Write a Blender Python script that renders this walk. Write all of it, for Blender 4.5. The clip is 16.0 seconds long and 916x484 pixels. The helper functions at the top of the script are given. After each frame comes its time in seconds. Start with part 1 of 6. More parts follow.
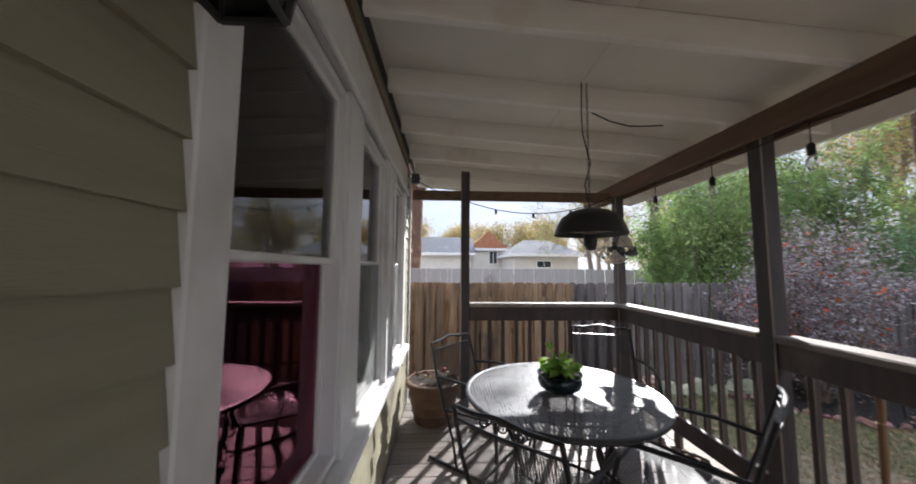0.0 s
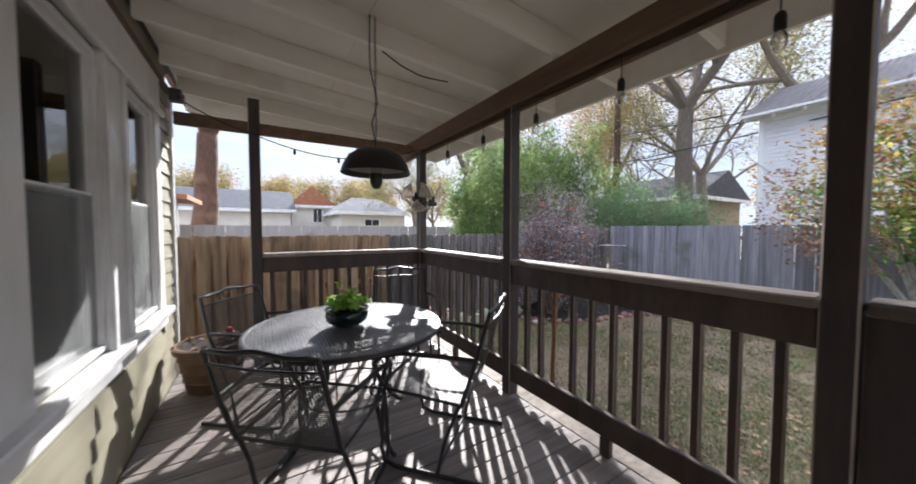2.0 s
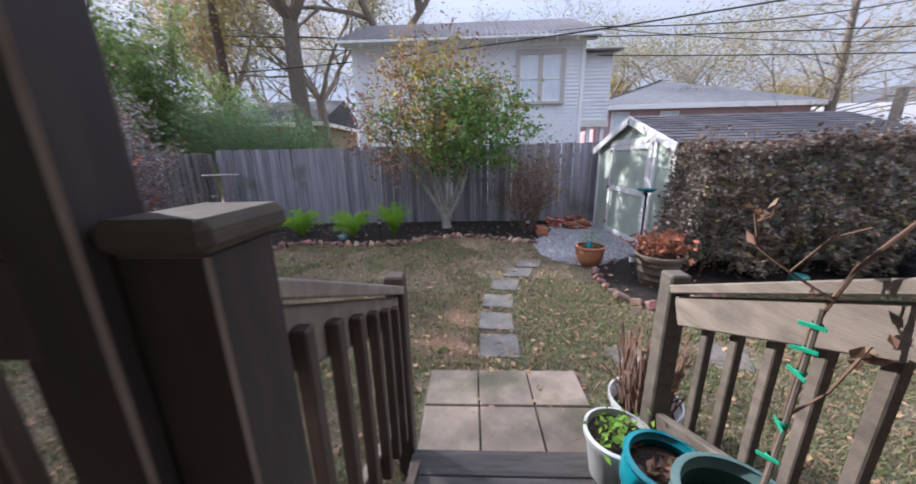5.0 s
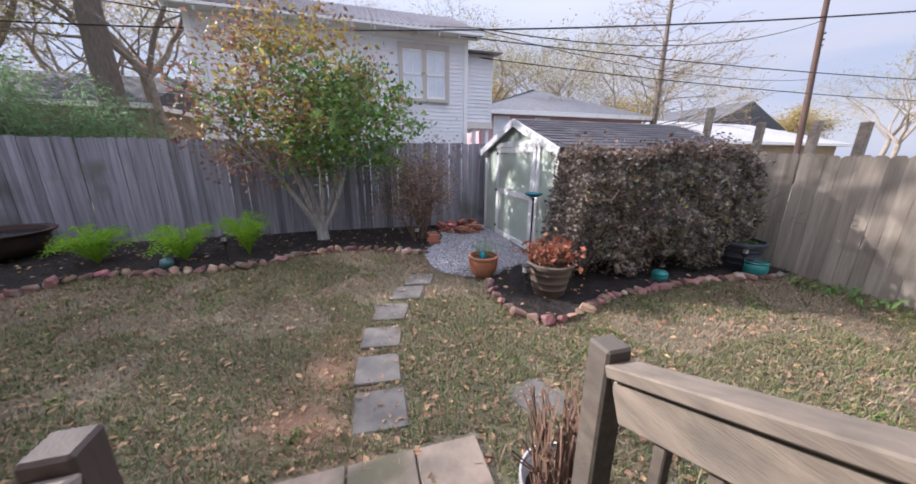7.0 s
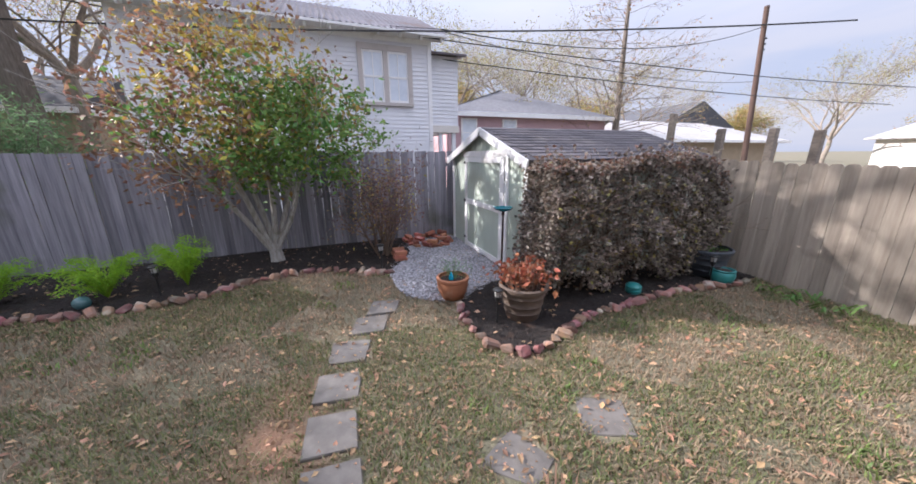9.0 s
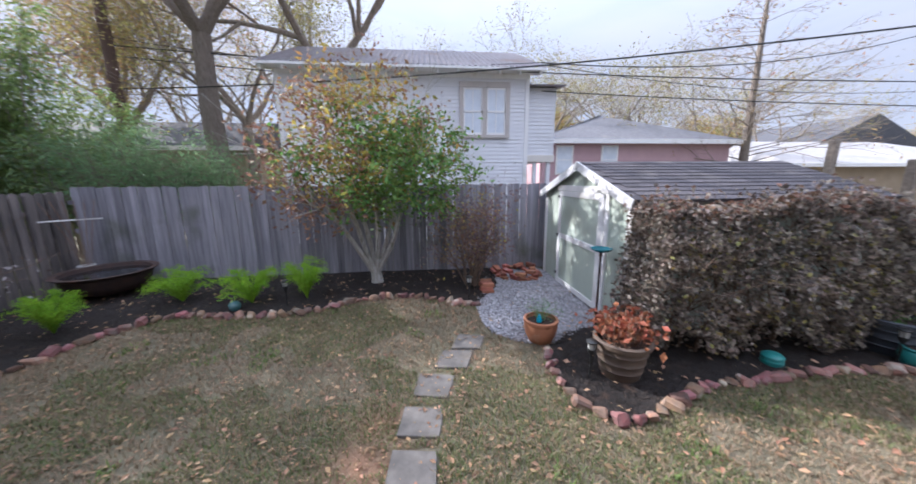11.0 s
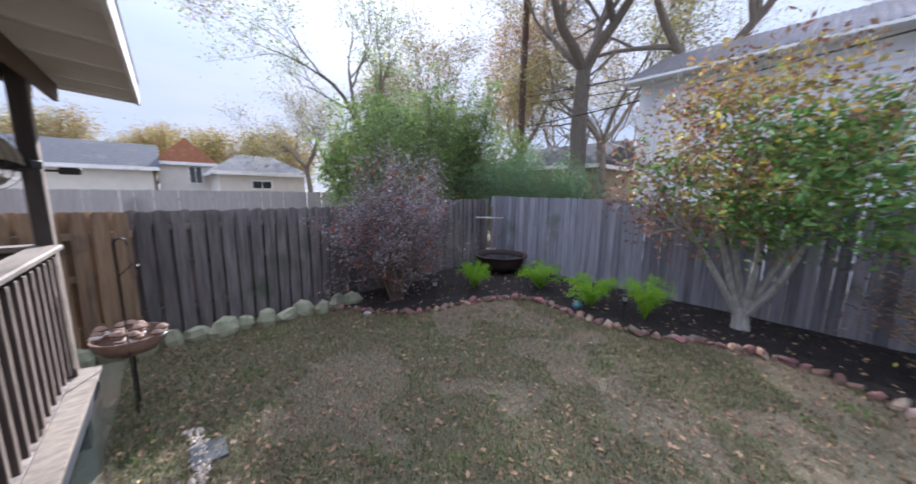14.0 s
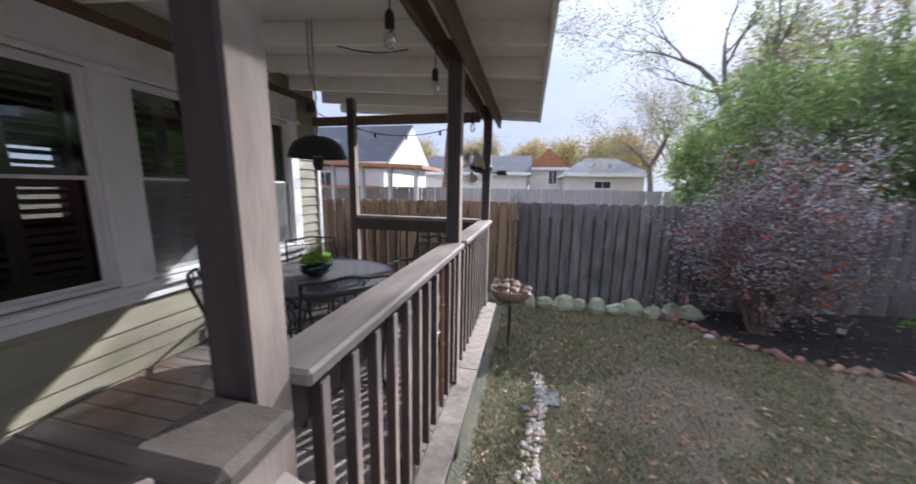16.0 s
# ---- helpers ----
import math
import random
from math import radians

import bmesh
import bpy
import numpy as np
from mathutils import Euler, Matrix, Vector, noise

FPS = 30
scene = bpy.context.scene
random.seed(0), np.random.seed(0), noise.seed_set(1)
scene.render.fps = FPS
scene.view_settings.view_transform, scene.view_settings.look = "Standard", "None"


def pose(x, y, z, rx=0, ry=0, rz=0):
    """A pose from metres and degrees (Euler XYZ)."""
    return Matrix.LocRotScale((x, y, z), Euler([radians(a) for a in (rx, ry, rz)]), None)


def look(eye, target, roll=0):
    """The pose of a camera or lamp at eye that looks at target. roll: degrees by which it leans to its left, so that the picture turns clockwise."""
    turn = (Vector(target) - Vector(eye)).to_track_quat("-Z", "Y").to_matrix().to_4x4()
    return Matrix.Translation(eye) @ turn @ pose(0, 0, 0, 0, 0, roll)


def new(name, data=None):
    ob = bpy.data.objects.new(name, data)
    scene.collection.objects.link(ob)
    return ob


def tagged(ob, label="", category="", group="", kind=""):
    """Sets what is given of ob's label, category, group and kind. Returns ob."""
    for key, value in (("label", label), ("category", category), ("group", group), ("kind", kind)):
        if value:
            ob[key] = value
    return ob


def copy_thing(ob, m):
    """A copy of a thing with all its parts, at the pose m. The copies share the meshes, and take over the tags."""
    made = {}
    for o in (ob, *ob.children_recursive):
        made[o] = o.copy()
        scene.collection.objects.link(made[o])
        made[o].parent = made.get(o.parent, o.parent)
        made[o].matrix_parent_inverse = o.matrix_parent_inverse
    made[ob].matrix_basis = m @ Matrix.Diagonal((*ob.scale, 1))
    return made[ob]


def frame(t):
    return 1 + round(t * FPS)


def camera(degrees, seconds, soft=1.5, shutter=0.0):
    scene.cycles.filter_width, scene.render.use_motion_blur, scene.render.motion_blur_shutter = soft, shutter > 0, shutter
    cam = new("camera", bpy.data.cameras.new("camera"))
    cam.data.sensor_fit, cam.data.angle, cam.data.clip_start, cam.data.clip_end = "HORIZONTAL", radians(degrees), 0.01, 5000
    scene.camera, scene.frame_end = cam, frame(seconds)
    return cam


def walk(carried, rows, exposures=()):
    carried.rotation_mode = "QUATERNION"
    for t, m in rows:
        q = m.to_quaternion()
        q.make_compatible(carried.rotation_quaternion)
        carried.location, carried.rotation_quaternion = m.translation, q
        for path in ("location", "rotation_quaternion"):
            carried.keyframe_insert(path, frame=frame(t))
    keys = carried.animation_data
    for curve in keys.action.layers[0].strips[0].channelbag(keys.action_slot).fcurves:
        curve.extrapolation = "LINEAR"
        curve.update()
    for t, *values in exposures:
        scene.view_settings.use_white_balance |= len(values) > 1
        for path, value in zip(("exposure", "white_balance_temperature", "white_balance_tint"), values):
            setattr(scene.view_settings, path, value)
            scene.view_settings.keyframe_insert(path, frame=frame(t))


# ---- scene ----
----------
Job:
Reproduce every line exactly and omit all pictures.

Result for this exercise:
Write a Blender Python script that renders this walk. Write all of it, for Blender 4.5. The clip is 16.0 seconds long and 916x484 pixels. The helper functions at the top of the script are given. After each frame comes its time in seconds. Start with part 1 of 6. More parts follow.
0.0 s
2.0 s
5.0 s
7.0 s
9.0 s
11.0 s
14.0 s
16.0 s
# ---- helpers ----
import math
import random
from math import radians

import bmesh
import bpy
import numpy as np
from mathutils import Euler, Matrix, Vector, noise

FPS = 30
scene = bpy.context.scene
random.seed(0), np.random.seed(0), noise.seed_set(1)
scene.render.fps = FPS
scene.view_settings.view_transform, scene.view_settings.look = "Standard", "None"


def pose(x, y, z, rx=0, ry=0, rz=0):
    """A pose from metres and degrees (Euler XYZ)."""
    return Matrix.LocRotScale((x, y, z), Euler([radians(a) for a in (rx, ry, rz)]), None)


def look(eye, target, roll=0):
    """The pose of a camera or lamp at eye that looks at target. roll: degrees by which it leans to its left, so that the picture turns clockwise."""
    turn = (Vector(target) - Vector(eye)).to_track_quat("-Z", "Y").to_matrix().to_4x4()
    return Matrix.Translation(eye) @ turn @ pose(0, 0, 0, 0, 0, roll)


def new(name, data=None):
    ob = bpy.data.objects.new(name, data)
    scene.collection.objects.link(ob)
    return ob


def tagged(ob, label="", category="", group="", kind=""):
    """Sets what is given of ob's label, category, group and kind. Returns ob."""
    for key, value in (("label", label), ("category", category), ("group", group), ("kind", kind)):
        if value:
            ob[key] = value
    return ob


def copy_thing(ob, m):
    """A copy of a thing with all its parts, at the pose m. The copies share the meshes, and take over the tags."""
    made = {}
    for o in (ob, *ob.children_recursive):
        made[o] = o.copy()
        scene.collection.objects.link(made[o])
        made[o].parent = made.get(o.parent, o.parent)
        made[o].matrix_parent_inverse = o.matrix_parent_inverse
    made[ob].matrix_basis = m @ Matrix.Diagonal((*ob.scale, 1))
    return made[ob]


def frame(t):
    return 1 + round(t * FPS)


def camera(degrees, seconds, soft=1.5, shutter=0.0):
    scene.cycles.filter_width, scene.render.use_motion_blur, scene.render.motion_blur_shutter = soft, shutter > 0, shutter
    cam = new("camera", bpy.data.cameras.new("camera"))
    cam.data.sensor_fit, cam.data.angle, cam.data.clip_start, cam.data.clip_end = "HORIZONTAL", radians(degrees), 0.01, 5000
    scene.camera, scene.frame_end = cam, frame(seconds)
    return cam


def walk(carried, rows, exposures=()):
    carried.rotation_mode = "QUATERNION"
    for t, m in rows:
        q = m.to_quaternion()
        q.make_compatible(carried.rotation_quaternion)
        carried.location, carried.rotation_quaternion = m.translation, q
        for path in ("location", "rotation_quaternion"):
            carried.keyframe_insert(path, frame=frame(t))
    keys = carried.animation_data
    for curve in keys.action.layers[0].strips[0].channelbag(keys.action_slot).fcurves:
        curve.extrapolation = "LINEAR"
        curve.update()
    for t, *values in exposures:
        scene.view_settings.use_white_balance |= len(values) > 1
        for path, value in zip(("exposure", "white_balance_temperature", "white_balance_tint"), values):
            setattr(scene.view_settings, path, value)
            scene.view_settings.keyframe_insert(path, frame=frame(t))


# ---- scene ----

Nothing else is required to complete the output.